As a white, middle class, suburbian girl born into a life of having all I need and a safe place to lay my head for most of my life, I have never experienced racism. No one has ever looked at me and sized me up as less than optimum because of my skin color. Maybe my hair wasn’t too stylish – I could change that. Maybe I had a bad attitude that day – I can change that. Maybe I was on the not so popular side of a heated debate – but that too was a choice. I have never worried about being judged or less than safe because of my skin color. As a young woman who was raised by my mother to see individuals as much as possible as individuals, created by God for a purpose and treat EVERYBODY with respect – I kind of thought racism was not a thing for people under the age of 80. I was wrong.
Our family is blended. By blended, I don’t mean his, hers, and theirs kids. I mean we have biracial children and grandchildren. This may not seem like a farm topic, but it most definitely is. You see, with all the hype in the media racism is under the microscope. I find myself concerned a bit about moving our colorful family to an area of very conservative farmers. See, the racism in my current area is known. The farther up some hollers you go, the more racism you will see. People know our family, they know my children, my family members and my grandchildren for who they are. Though we have seen some racism, it is limited and fairly predictable. (Just because there is a rebel flag on that “redneck” truck does not actually mean they are racist)
Now we are testing the waters. We are moving to an unknown area of old, established families who have farmed for years – who may or may not be accepting of our colorful family. I am not really scared, just concerned.
This isn’t meant to invite a debate, it is just a consideration that may be slightly unique but probably not too unique. I have learned many things since becoming “blended” – here is a short list if anyone is interested.
- Even well intentioned white people who think they are not racist often hold racially biased frameworks and beliefs – they just don’t realize they are racism. There are still people who think inwardly “he does a good job for a . . . “
- Racism sometimes goes the other way. I seriously knew and talked to my grandchildren’s grandfather for years and never one time considered the color of his skin. Someone had to explain to me that a person was upset that he married and had children with a white woman. “Oh, I forgot he was black” NO kidding. But, if someone had never talked to me, and only looked at the fact that I grew up in the suburbs – they may assume I was racist. That is also racism.
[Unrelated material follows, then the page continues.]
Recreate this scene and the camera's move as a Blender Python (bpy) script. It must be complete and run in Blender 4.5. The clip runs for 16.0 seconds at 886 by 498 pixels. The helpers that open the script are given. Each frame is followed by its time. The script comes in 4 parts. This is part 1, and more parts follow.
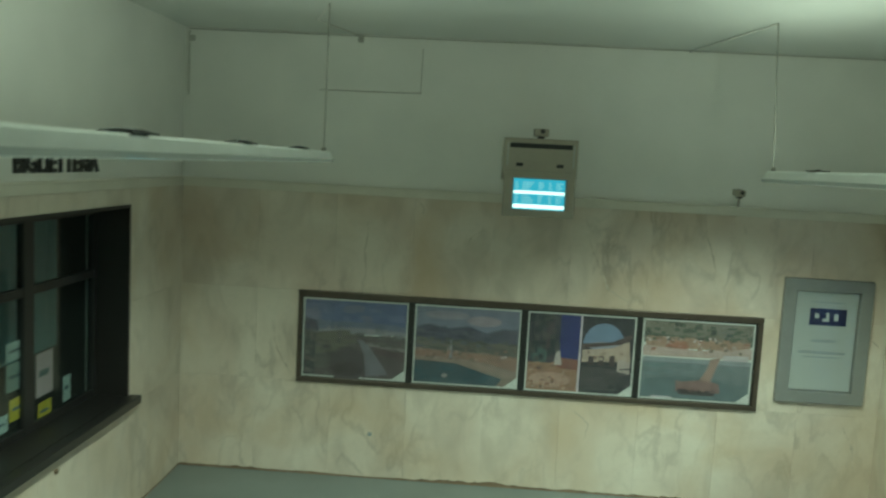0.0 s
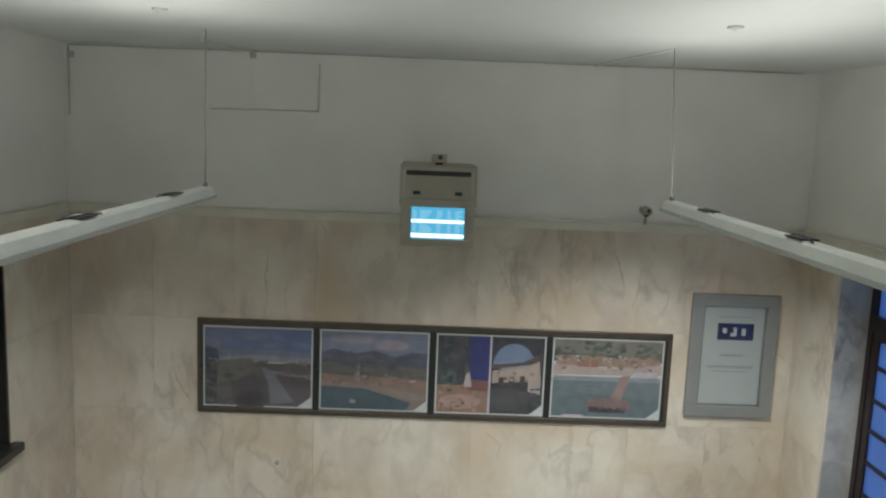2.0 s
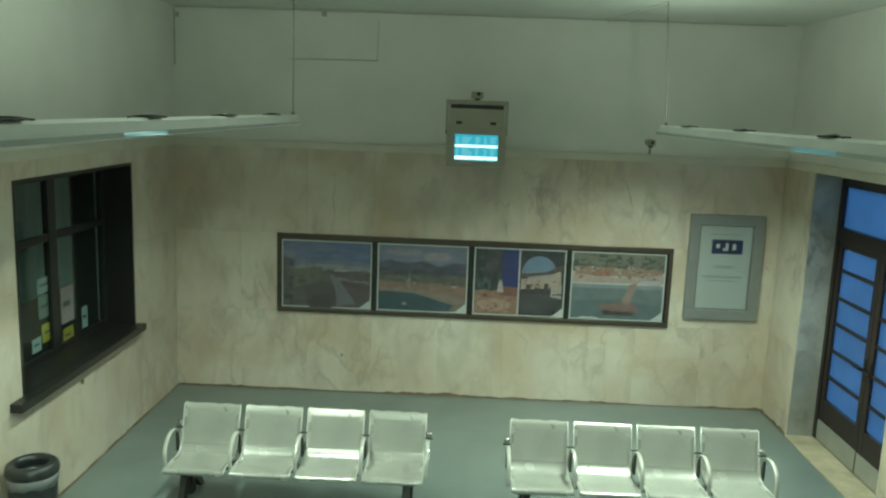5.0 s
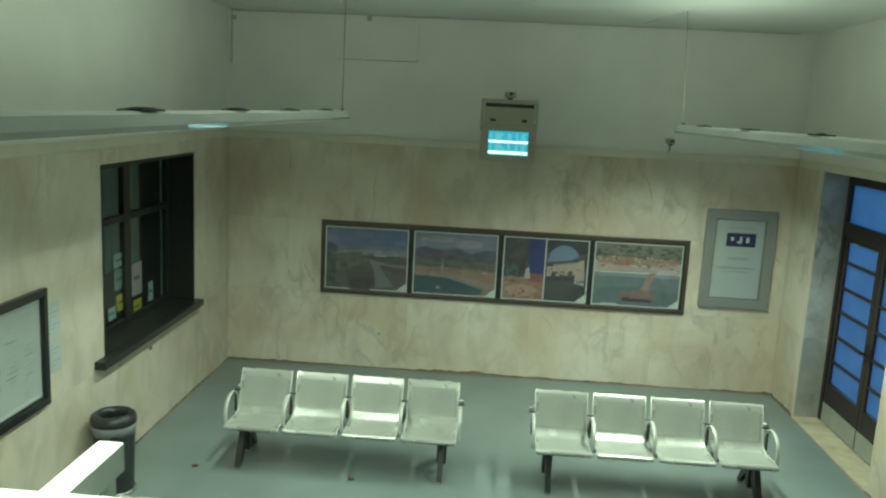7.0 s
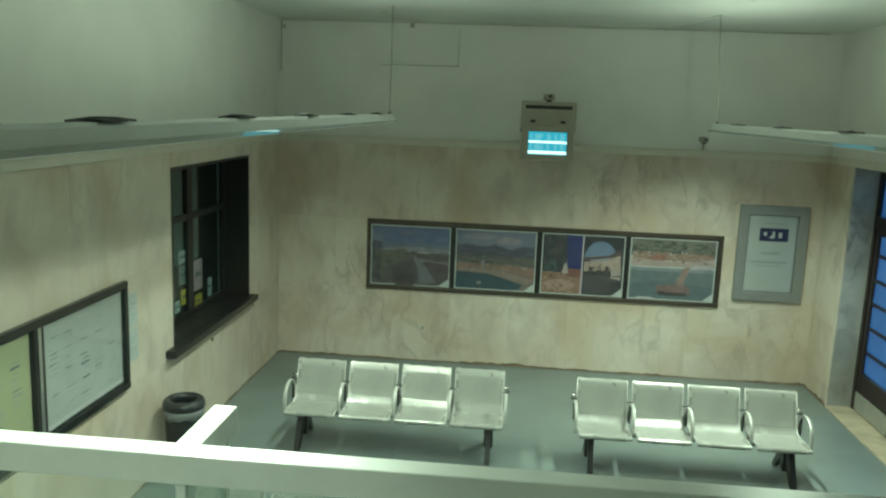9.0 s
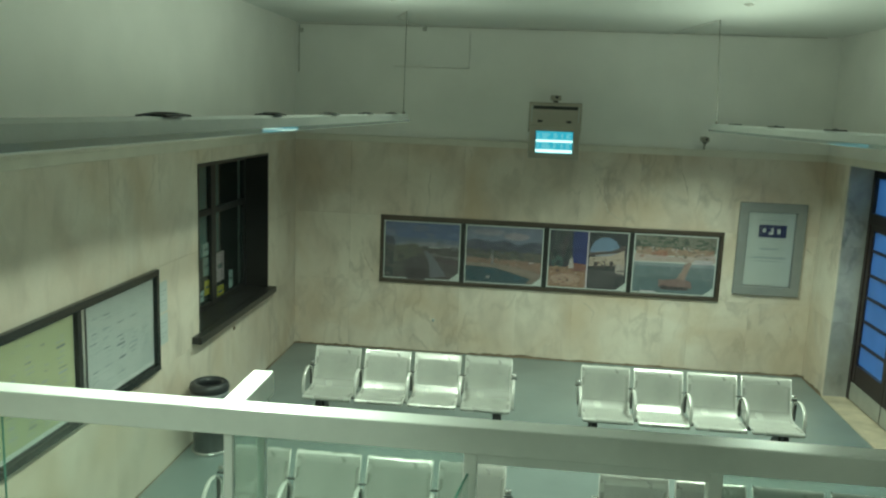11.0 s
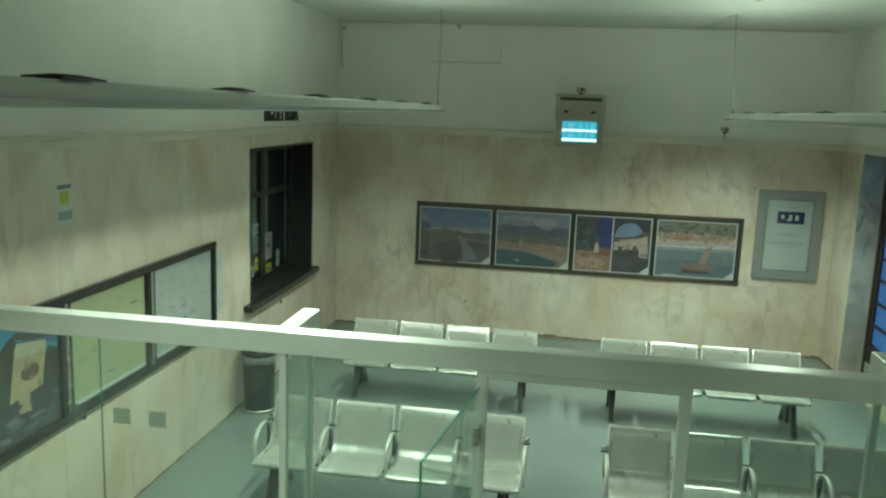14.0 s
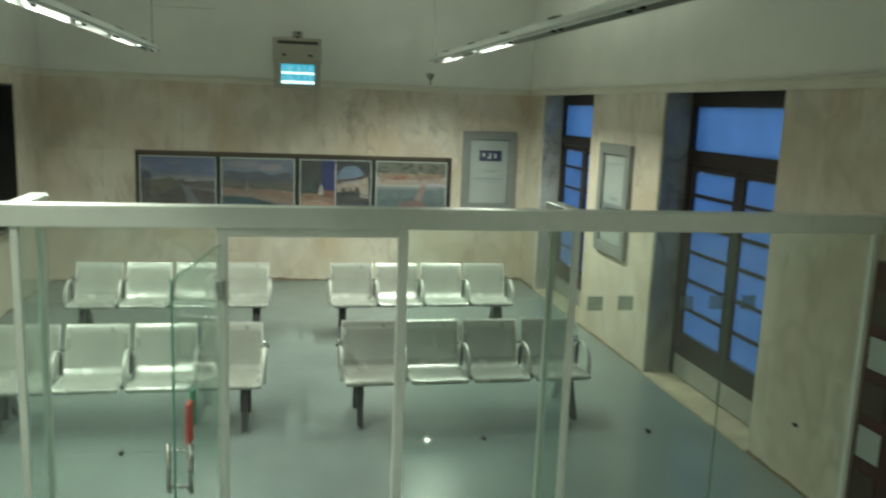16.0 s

- White folks think that racism no longer exists – that is not true – it still exists. We are making great strides, the problems are less often from less people, more tolerant of the differences, more open to communication, less “I’m better than you” – but we aren’t done. But, the fact that there are people who get named in the black community because they are white folks trying to act “black” – means progress is being made. Someone who is trying to “be black”. . . . is the sincerest form of flattery
- I know that sometimes we really aren’t being racist, but are accused, true.
- There is not a white girl alive who has brown girl hair – some things are “brown girl” – we can talk about it, we don’t have to ignore the differences, we just have to find both beautiful!
- God created us on purpose to be who we are. He didn’t say, “Oops, that one was supposed to be red-headed but I made her blonde.” He didn’t make a mistake in making someone’s skin color, hair color, eye color etc. We are ALL here for His glory. We are ALL here to tell people of his marvelous grace! We need to be secure in who we are because He created us to be who we are! AND – We should allow someone else to be who He created them to be – even when they don’t look or act like us.
I am sure there are many, many more things to be said on race relations. But, if you are reading this just know that due to lingering racism, there is a hint of concern in this protective, loving momma and grandmomma. I will pray about it. I will trust God and move forward. I will give my kids a safe place to grow into their full potential. I will not give in to fear . . . For God has not given you a spirit of fear, but of power and of love and of a sound mind. . . But, it is an issue. Glad that God sees hearts and makes people beautifully different!